──────── EXERCISE MATERIALS ────────

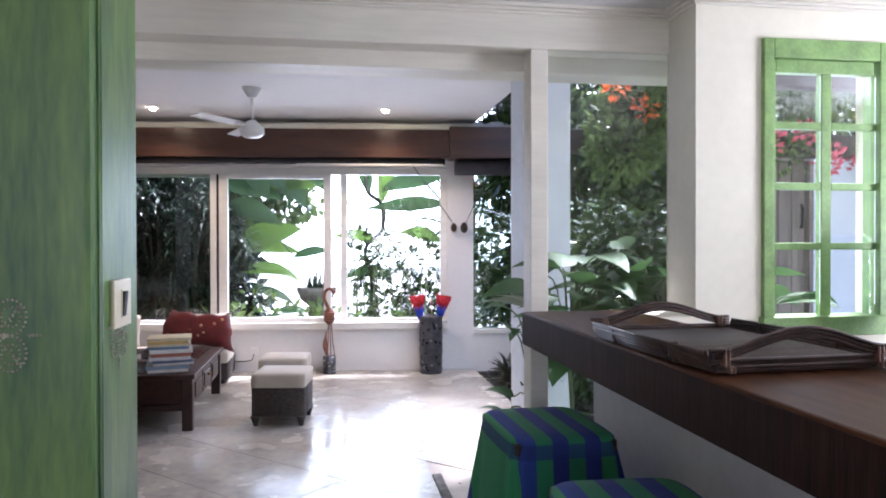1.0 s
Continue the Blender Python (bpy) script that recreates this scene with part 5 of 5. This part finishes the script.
def broad_plant(x, y, root, n, seed, reach, size, label, group="", droop=0.8, bias=(0, 0), zr=0.4):
    """A climber with broad heart-shaped leaves on thin stalks."""
    rnd = random.Random(seed)
    pl = thing("climber", label, "plant", pose(x, y, -0.03), group)
    b = B()
    tube(b, curve_pts([(0, 0, 0), (0.03, 0.02, root * 0.5), (0, 0, root)], 6), 0.012, 6)
    part("stem", b, M_STALK, pl)
    up = Vector((0, 0, root))
    stalk = []
    for k in range(n):
        a = rnd.uniform(0, 6.283)
        r = reach * rnd.uniform(0.3, 1.0)
        tip = Vector((r * math.cos(a) + bias[0] * rnd.random(), r * math.sin(a) * 0.7 + bias[1] * rnd.random(), rnd.uniform(0.05, 1) * zr))
        mid = Vector((tip.x * 0.5, tip.y * 0.5, tip.z * 0.75 + 0.05))
        b = B()
        tube(b, curve_pts([up, up + mid, up + tip], 5), 0.004, 5)
        part("stalk", b, M_STALK, pl)
        stalk.append((up + tip, a))
    for tip, a in stalk:
        f = Foliage()
        s = size * rnd.uniform(0.7, 1.2)
        a += rnd.uniform(-0.8, 0.8)
        f.blade(tip, (math.cos(a), math.sin(a), rnd.uniform(-0.1, 0.6)), s, s * 0.62, droop * rnd.uniform(0.7, 1.5), 8, 0.18, 1, rnd.uniform(-0.5, 0.5), 0.55)
        f.mesh("leaf", L_BIG, pl)
    return pl


def broad_leaves(x, y, leaves, label, stem=2.2, group="banana plants"):
    """A banana plant whose leaves are set one by one: start, way, length, width, droop, twist, lit or shaded colour."""
    pl = thing("banana_plant", label, "plant", pose(x, y, -0.16), group)
    b = B()
    tube(b, [(0, 0, 0), (0.03, 0, stem * 0.5), (0.05, 0, stem + 0.16)], [0.06, 0.05, 0.035], 10)
    part("trunk", b, M_STALK, pl)
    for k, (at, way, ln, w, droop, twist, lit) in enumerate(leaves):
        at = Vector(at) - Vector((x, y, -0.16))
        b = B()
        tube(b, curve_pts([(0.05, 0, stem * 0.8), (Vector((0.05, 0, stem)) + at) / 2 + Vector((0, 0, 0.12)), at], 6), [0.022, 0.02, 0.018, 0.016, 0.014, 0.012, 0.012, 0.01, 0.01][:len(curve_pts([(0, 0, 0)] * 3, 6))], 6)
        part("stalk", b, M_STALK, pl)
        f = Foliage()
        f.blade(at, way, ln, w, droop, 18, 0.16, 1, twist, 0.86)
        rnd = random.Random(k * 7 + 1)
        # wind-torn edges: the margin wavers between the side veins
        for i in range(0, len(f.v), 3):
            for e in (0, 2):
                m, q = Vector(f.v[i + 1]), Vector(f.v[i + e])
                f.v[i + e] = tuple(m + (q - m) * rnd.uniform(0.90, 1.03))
        f.mesh("leaf", L_BANANA_LIT if lit else L_BANANA_SHADE, pl)
    return pl


def palm_clump(x, y, h, heads, seed, spread=0.35, size=0.42):
    """A clump of thin stems, each with whorls of narrow drooping leaflets."""
    rnd = random.Random(seed)
    pl = thing("palm", "dark clump palm with whorls of narrow drooping leaflets", "palm", pose(x, y, -0.16), "clump palms")
    f = Foliage()
    for k in range(heads):
        a0 = rnd.uniform(0, 6.283)
        top = Vector((spread * rnd.uniform(-1, 1), spread * 0.6 * rnd.uniform(-1, 1), h * (0.2 + 0.8 * (k + rnd.random()) / heads)))
        b = B()
        tube(b, curve_pts([(top.x * 0.3, top.y * 0.3, 0), (top.x * 0.5, top.y * 0.5, top.z * 0.6), tuple(top)], 5), 0.008, 5)
        part("stem", b, M_TRUNK, pl)
        for w in range(2):
            c = top - Vector((0, 0, 0.10 * w))
            for q in range(13):
                a, el = a0 + q * 2.4 + rnd.uniform(-0.2, 0.2), rnd.uniform(0.0, 1.0)
                f.blade(c, (math.cos(a) * math.cos(el), math.sin(a) * math.cos(el), math.sin(el)), size * rnd.uniform(0.6, 1.1), 0.032 * rnd.uniform(0.7, 1.3), rnd.uniform(1.4, 3.0), 6, 0.22, 1, rnd.uniform(-0.4, 0.4), 0.6)
    f.mesh("crown", L_DARK, pl)


# Same banana leaf with shade put into its colour.
L_BANANA_SHADE = leaf_mat("shaded_banana_leaf", (0.045, 0.115, 0.045), 0.25, 0.35, 0.3)
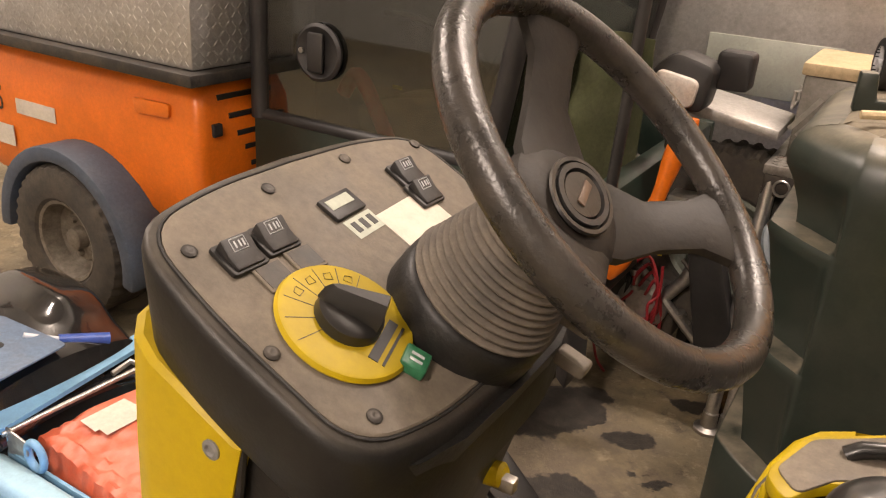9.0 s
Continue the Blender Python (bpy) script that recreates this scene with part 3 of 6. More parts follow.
step = part("foot_plate", prism([(1.080, 0.016), (1.502, 0.094), (1.478, 0.365), (1.03, 0.365), (0.99, 0.25), (1.0, 0.16)], 0.474, 0.513, "z", 0.007), DECK, sweeper, "dusty raised foot plate with a hanging edge")


def ribbed(x0, x1, y0, y1, z, cut=None):
    """A mat of small diamond studs."""
    own = box(x0, x1, y0, y1, z, z + 0.003, 0.001)
    n = int((x1 - x0) / 0.0085)
    k = int((y1 - y0) / 0.0085)
    for i in range(n):
        for j in range(k):
            cx, cy = x0 + (i + 0.5 + 0.5 * (j % 2)) * 0.0085, y0 + (j + 0.5) * 0.0085
            if cx > x1 - 0.003:
                continue
            t = own.verts.new((cx, cy, z + 0.0058))
            v = [own.verts.new((cx + dx, cy + dy, z + 0.003)) for dx, dy in ((0.0038, 0), (0, 0.0038), (-0.0038, 0), (0, -0.0038))]
            for a in range(4):
                own.faces.new((v[a], v[(a + 1) % 4], t))
    return own


def skew(bm):
    bm.transform(Matrix.Translation((1.09, 0.03, 0)) @ pose(0, 0, 0, 0, 0, 8.5))
    return bm


part("studded_mat", skew(ribbed(0.02, 0.38, 0.012, 0.097, 0.5108)), RUBBERMAT, step, "studded dusty rubber mat")
part("studded_mat", skew(ribbed(0.255, 0.39, 0.0975, 0.27, 0.5108)), RUBBERMAT, step)
slot = prism(rounded([(1.000, 0.300), (1.008, 0.205), (1.064, 0.140), (1.327, 0.160), (1.316, 0.262), (1.10, 0.248)], 0.012), 0.513, 0.5175, "z", 0.0015)
plate = part("slot_plate", slot, DARKSTEEL, step, "worn steel slot plate")
part("slot", box(0.0, 0.205, -0.004, 0.004, 0.516, 0.5185, 0.0, m=Matrix.Translation((1.095, 0.198, 0)) @ pose(0, 0, 0, 0, 0, 5)), INK, plate)
part("slot", prism([(1.022, 0.252), (1.082, 0.208), (1.086, 0.214), (1.030, 0.258)], 0.516, 0.5185, "z"), INK, plate)
for x, y in ((1.315, 0.172), (1.305, 0.250), (1.016, 0.285), (1.064, 0.153)):
    part("bolt", bolt((x, y, 0.517), (0, 0, 1), 0.006, 0.004), STEEL, plate)
part("grommet", lathe([(0.005, 0.5172), (0.010, 0.5172), (0.010, 0.522), (0.005, 0.521)], 16, Matrix.Translation((1.022, 0.232, 0)), closed=True), YELLOW, plate, "small yellow grommet")
for k, (p, q) in enumerate((((1.075, 0.0135, 0.5115), (1.500, 0.0942, 0.5115)), ((1.5005, 0.098, 0.5115), (1.479, 0.355, 0.5115)))):
    p, q = Vector(p), Vector(q)
    rnd = random.Random(60 + k)
    a = 0.0
    while a < 0.97:
        b = min(1.0, a + rnd.uniform(0.04, 0.16))
        part("worn_edge", tube([p.lerp(q, a), p.lerp(q, (a + b) / 2), p.lerp(q, b)], lambda t: 0.0006 + 0.0016 * math.sin(math.pi * t), 6, smooth=0), SKIRT, step)
        a = b + rnd.uniform(0.01, 0.09)
# parking lever
lever = part("parking_pedal", tube(bend([(1.165, 0.20, 0.505), (1.115, 0.205, 0.53), (1.105, 0.195, 0.585), (1.135, 0.175, 0.620)], 0.03, 6), 0.012, 10, smooth=0), SHADEBLACK, sweeper, "black curved parking brake pedal")
part("pedal_roller", tube([(1.135, 0.205, 0.617), (1.138, 0.145, 0.619)], 0.0145, 14, smooth=0), SHADEBLACK, lever)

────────

**TASK DIRECTIONS:**
Among the entries above, locate the lines containing "More parts follow." and "raised foot plate", and transcribe exactly those two lines and all lines between.

**RESPONSE FOR THIS EXERCISE:**
Continue the Blender Python (bpy) script that recreates this scene with part 3 of 6. More parts follow.
step = part("foot_plate", prism([(1.080, 0.016), (1.502, 0.094), (1.478, 0.365), (1.03, 0.365), (0.99, 0.25), (1.0, 0.16)], 0.474, 0.513, "z", 0.007), DECK, sweeper, "dusty raised foot plate with a hanging edge")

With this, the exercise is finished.